Hoboken / NJ. (hc) The Hain Celestial Group Inc., a leading manufacturer of better-for-you brands to inspire healthier living, announced strategic actions the company is taking to progress the Focus pillar of its «Hain Reimagined» business strategy. Key initiatives include category-wide SKU reductions, consolidation of its operating footprint, and streamlining its co-manufacturing network, globally. The steps Hain has taken are unlocking annualized savings, generating operating cash flow to pay down debt and driving gross margin expansion.
«This critical work delivers on the commitments we outlined in the Focus pillar of our Hain Reimagined strategy to design a winning portfolio of brands across five categories, and to materially simplify our footprint and leverage scale and synergies across our five core geographies,» said President and CEO Wendy Davidson,. «These actions strengthen our focus on driving a core, hardworking portfolio of brands that produce stronger velocities and remove operational complexity from our supply chain to drive margin expansion.»
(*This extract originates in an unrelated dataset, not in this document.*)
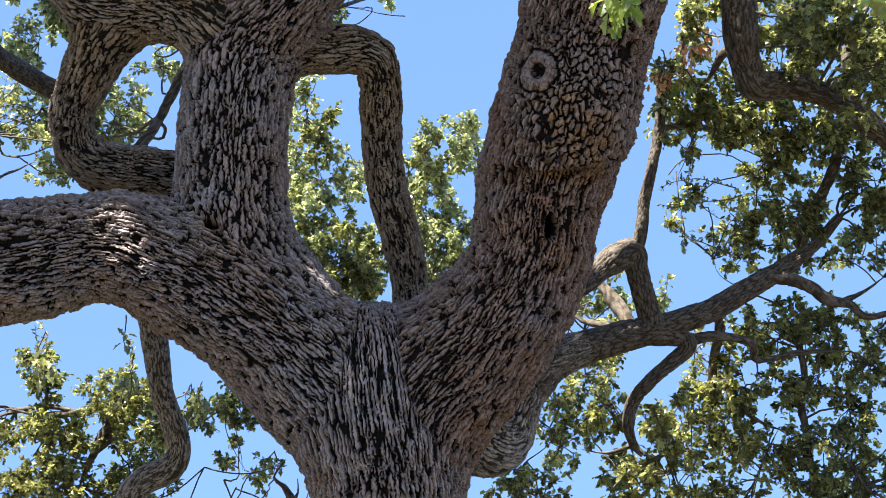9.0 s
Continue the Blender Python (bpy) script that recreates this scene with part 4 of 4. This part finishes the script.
# clumps added out of view as the crown overhead, to shade the stems
for k in range(105):
    x, y = rng.uniform(-6.8, 0.3), rng.uniform(1.4, 5.2)
    z = rng.uniform(9.6, 11.5) - 0.03 * ((x + 0.5) ** 2 + (y - 5) ** 2)
    foliage((x, y, z), (0.9, 0.9, 0.5), 20, 0, (0.08, 0.13), 12, plain=True)


# more clumps added out of view, to cut sky light on the right stem
for k in range(12):
    x, y = rng.uniform(2.0, 5.5), rng.uniform(2.5, 6.0)
    foliage((x, y, rng.uniform(8.0, 9.6)), (0.8, 0.8, 0.5), 18, 0, (0.08, 0.13), 12, plain=True)


# unseen clumps added farther back, to darken the top of the left limb
for k in range(44):
    x, y = rng.uniform(-7.0, 0.8), rng.uniform(5.2, 8.4)
    foliage((x, y, rng.uniform(10.2, 11.6)), (0.9, 0.8, 0.45), 20, 0, (0.08, 0.13), 12, plain=True)

# denser unseen clumps, added where sun leaked onto the stems
for k in range(85):
    x, y = rng.uniform(-6.2, -0.6), rng.uniform(3.2, 6.2)
    foliage((x, y, rng.uniform(10.3, 11.4)), (0.8, 0.8, 0.4), 22, 0, (0.08, 0.13), 14, plain=True)

# unseen clumps added against sun spots at the fork
for k in range(36):
    x, y = rng.uniform(-3.9, -1.6), rng.uniform(3.9, 5.6)
    foliage((x, y, rng.uniform(10.6, 11.6)), (0.7, 0.7, 0.4), 22, 0, (0.08, 0.13), 14, plain=True)


# twigs, all in one
tv, tf = [], []
start = 0
for row in twig_store:
    _, sa, sb = frames(row)
    ring = np.stack([sa, -0.5 * sa + 0.87 * sb, -0.5 * sa - 0.87 * sb], 1) * row[:, 3][:, None, None] + row[:, None, :3]
    tv.append(ring.reshape(-1, 3))
    i = np.arange(len(row) - 1)[:, None] * 3
    j = np.arange(3)[None]
    k = (j + 1) % 3
    tf.append(np.stack([i + j, i + k, i + 3 + k, i + 3 + j], -1).reshape(-1, 4) + start)
    start += 3 * len(row)
tv, tf = np.vstack(tv), np.vstack(tf)
twigs = mesh_object("brushwood", tv, tf, BRANCH_BARK, oak, True, (("relief", "FLOAT", "value", np.full(len(tv), 0.5)), ("grain", "FLOAT_VECTOR", "vector", tv)))
twigs["kind"] = "stuff"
Global SKU Reduction to Shape a Winning Portfolio
Hain is designing a winning portfolio by actively assessing and streamlining its brand portfolios. Since July 2023, the company has removed 6 percent of its SKUs globally and is expected to increase that number over the next two years. Today, those reductions are split almost equally between North America and International and include brands across the Snacks, Baby/Kids, Beverages, Meal Prep and Personal Care categories.
- The largest SKU reductions are occurring within Hain’s Personal Care business, which includes hair care, skin care and sun care under several brands. As part of a comprehensive assessment, Hain is removing 62 percent of underperforming SKUs in the portfolio, which will enable the team to prioritize products that have higher velocities to improve the portfolio’s growth and margin expansion. This work is being executed in phases to ensure a smooth transition for customers.
- In Meal Prep, the company is streamlining its «Linda McCartney» Plant-Based (Meat Free) portfolio, which includes a focus on the frozen portfolio that is sold in Europe and the UK.
- In Snacks, Hain announced the sale of the «Thinsters» cookie brand in April, enabling the company to remove a non-core brand and category from its Snacks business and utilize cash proceeds to pay down debt.
- And in the Baby/Kids and Beverages categories, Hain is adjusting its portfolios as part of ongoing brand maintenance.
Operating Footprint Simplification to Reduce Supply Chain Complexity
Hain is also streamlining its operating footprint and leveraging synergies across the business to drive scale as the company focuses in five core geographies: the U.S., Canada, UK, Ireland and Western Europe.
- Within Personal Care, Hain announce that it is consolidating its manufacturing footprint down to one facility and eliminating five co-manufacturers from the network. This initiative will help to expand overall gross margins through improved capacity utilization and lower manufacturing costs. The phased approached is expected to be completed in late summer/early fall 2024.
- In Snacks, the «Thinsters» divestiture enabled Hain to reduce its distribution center needs by two and removed a co-manufacturer from its network, generating annualized cost savings.
- In Meal Prep, Hain consolidated its «Yves» Plant-Based (Meat Free) manufacturing plants in Canada in late fiscal 2023. This move has enabled greater capacity utilization and delivered overall operational efficiencies and focus for the Yves brand.
- In April, Hain ceased all production and operations within its non-strategic joint venture in India, which further streamlines the company’s manufacturing footprint. Hain will continue to supply products in the IMEA region through the International operating segment.
As Hain is in the foundational year of its Hain Reimagined strategy, the company is continuing to identify opportunities to further simplify and streamline the business through optimizing its operating model, leveraging synergies and scale and continuing to focus on shaping a winning portfolio. These efforts will unlock savings to further de-leverage the balance sheet and reinvest in brand building, channel expansion and innovation.